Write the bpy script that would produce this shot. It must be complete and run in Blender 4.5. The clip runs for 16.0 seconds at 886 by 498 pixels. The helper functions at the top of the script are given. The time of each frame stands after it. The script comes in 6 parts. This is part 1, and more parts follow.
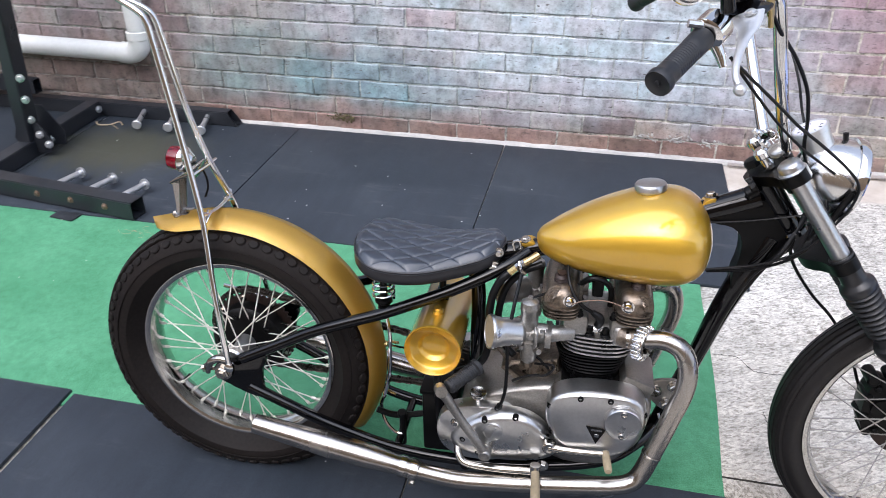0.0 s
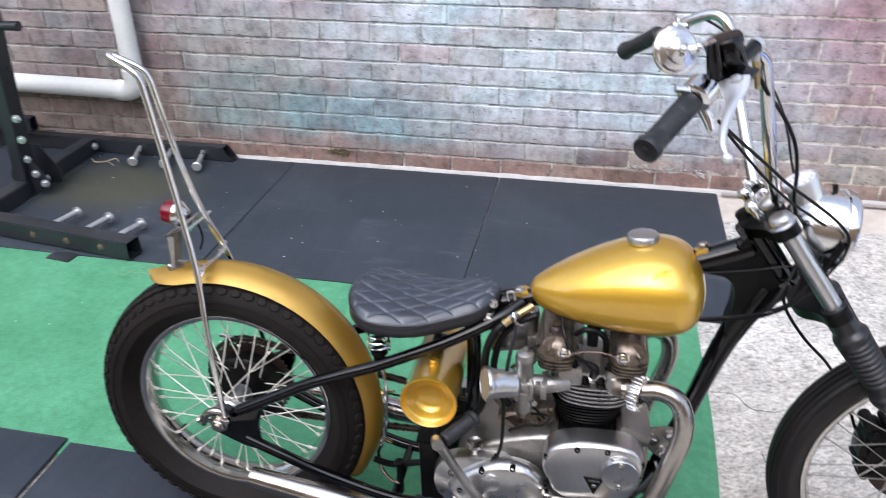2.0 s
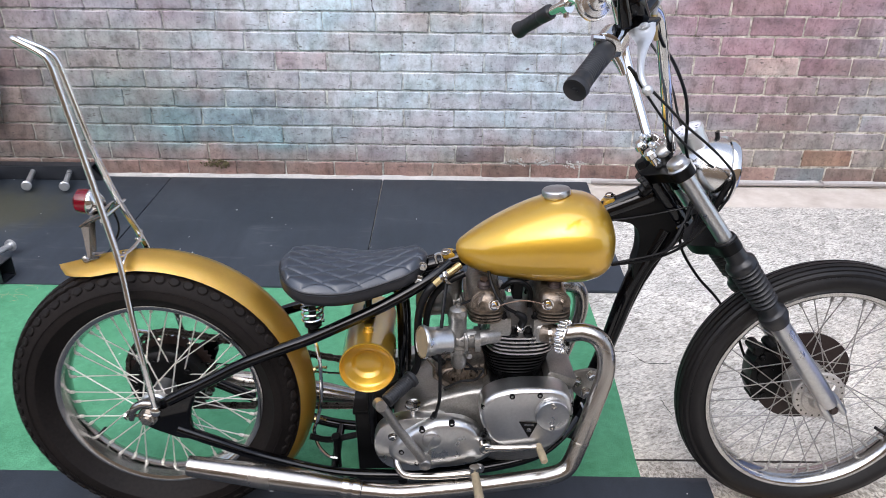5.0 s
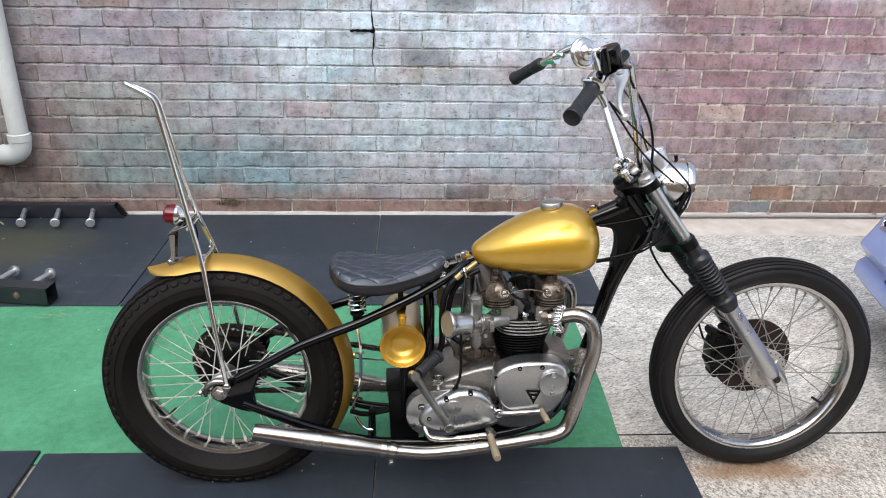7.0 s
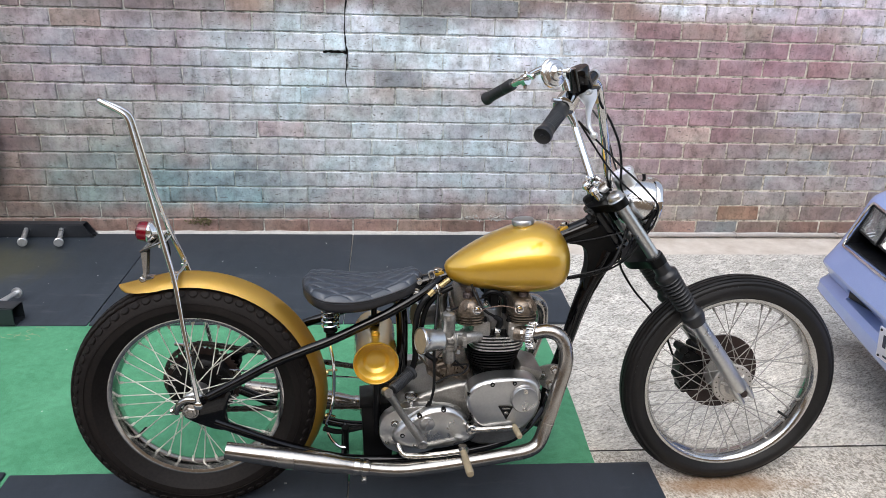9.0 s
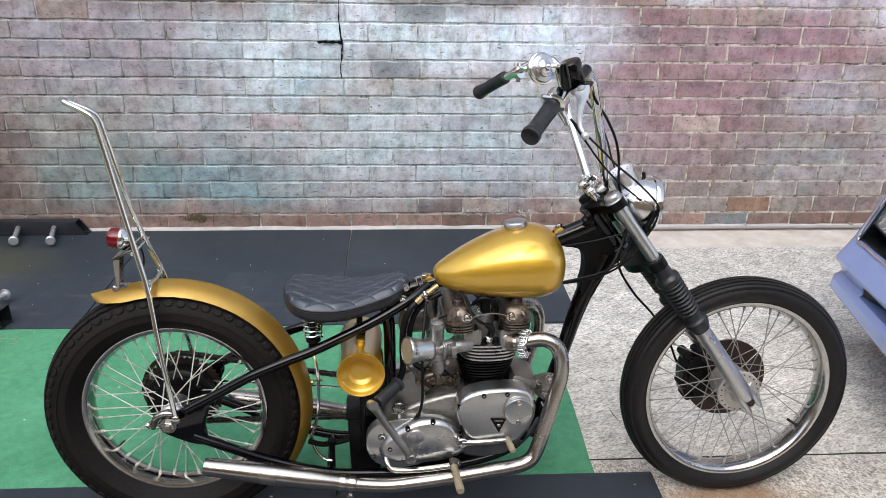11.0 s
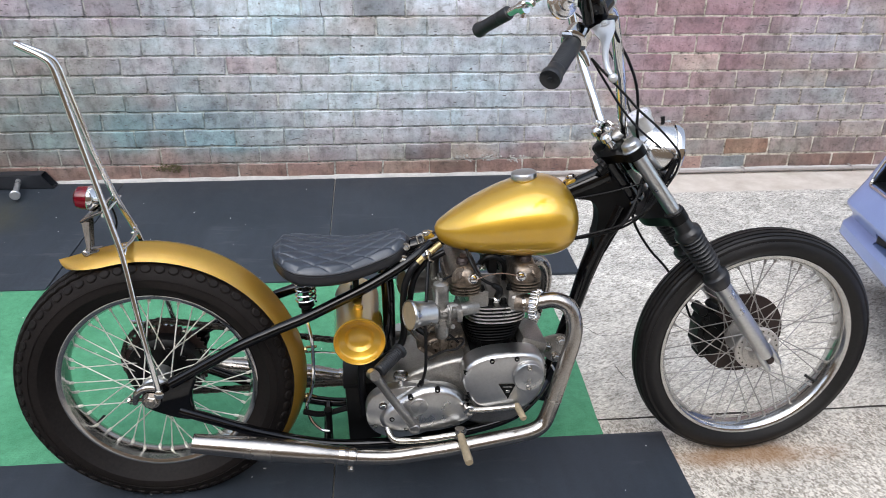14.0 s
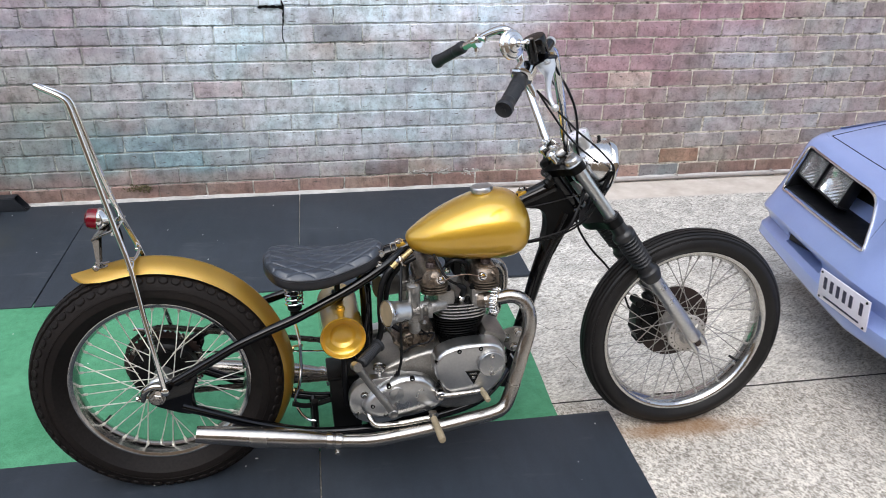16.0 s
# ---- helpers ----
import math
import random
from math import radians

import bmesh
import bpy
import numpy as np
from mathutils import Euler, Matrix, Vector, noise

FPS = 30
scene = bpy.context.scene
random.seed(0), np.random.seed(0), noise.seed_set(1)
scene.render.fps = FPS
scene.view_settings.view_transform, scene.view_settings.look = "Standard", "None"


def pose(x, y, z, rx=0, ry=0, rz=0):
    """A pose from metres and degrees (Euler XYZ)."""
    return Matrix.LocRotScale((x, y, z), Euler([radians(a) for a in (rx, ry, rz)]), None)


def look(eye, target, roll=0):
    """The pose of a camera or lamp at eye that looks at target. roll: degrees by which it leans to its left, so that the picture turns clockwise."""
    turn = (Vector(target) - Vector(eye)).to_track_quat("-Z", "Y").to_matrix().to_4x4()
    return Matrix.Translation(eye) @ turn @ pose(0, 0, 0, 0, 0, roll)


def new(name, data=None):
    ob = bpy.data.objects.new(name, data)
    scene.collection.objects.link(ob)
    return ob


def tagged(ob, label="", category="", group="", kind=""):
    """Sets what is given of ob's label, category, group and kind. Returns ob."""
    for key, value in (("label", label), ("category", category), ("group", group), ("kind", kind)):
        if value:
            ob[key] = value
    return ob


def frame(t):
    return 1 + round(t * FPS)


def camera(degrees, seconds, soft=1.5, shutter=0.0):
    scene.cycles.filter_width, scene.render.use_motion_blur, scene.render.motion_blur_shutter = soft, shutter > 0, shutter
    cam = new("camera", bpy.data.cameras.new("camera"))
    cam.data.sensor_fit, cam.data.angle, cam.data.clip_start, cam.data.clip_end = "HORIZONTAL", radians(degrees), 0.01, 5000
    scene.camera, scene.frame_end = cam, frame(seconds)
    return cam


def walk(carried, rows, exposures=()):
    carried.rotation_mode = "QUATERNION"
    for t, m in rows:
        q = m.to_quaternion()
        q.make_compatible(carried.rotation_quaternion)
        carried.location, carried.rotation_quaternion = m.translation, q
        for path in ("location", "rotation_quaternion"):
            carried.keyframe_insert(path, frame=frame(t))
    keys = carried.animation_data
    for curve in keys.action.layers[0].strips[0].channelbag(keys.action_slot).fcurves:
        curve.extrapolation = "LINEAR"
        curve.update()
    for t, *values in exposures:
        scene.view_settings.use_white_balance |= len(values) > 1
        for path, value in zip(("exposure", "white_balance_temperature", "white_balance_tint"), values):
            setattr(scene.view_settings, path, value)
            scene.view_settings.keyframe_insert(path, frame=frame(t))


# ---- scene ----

•••••

# PROBLEM:
List all lines holding the string "soft".

# WRITTEN RESPONSE:
def camera(degrees, seconds, soft=1.5, shutter=0.0):
    scene.cycles.filter_width, scene.render.use_motion_blur, scene.render.motion_blur_shutter = soft, shutter > 0, shutter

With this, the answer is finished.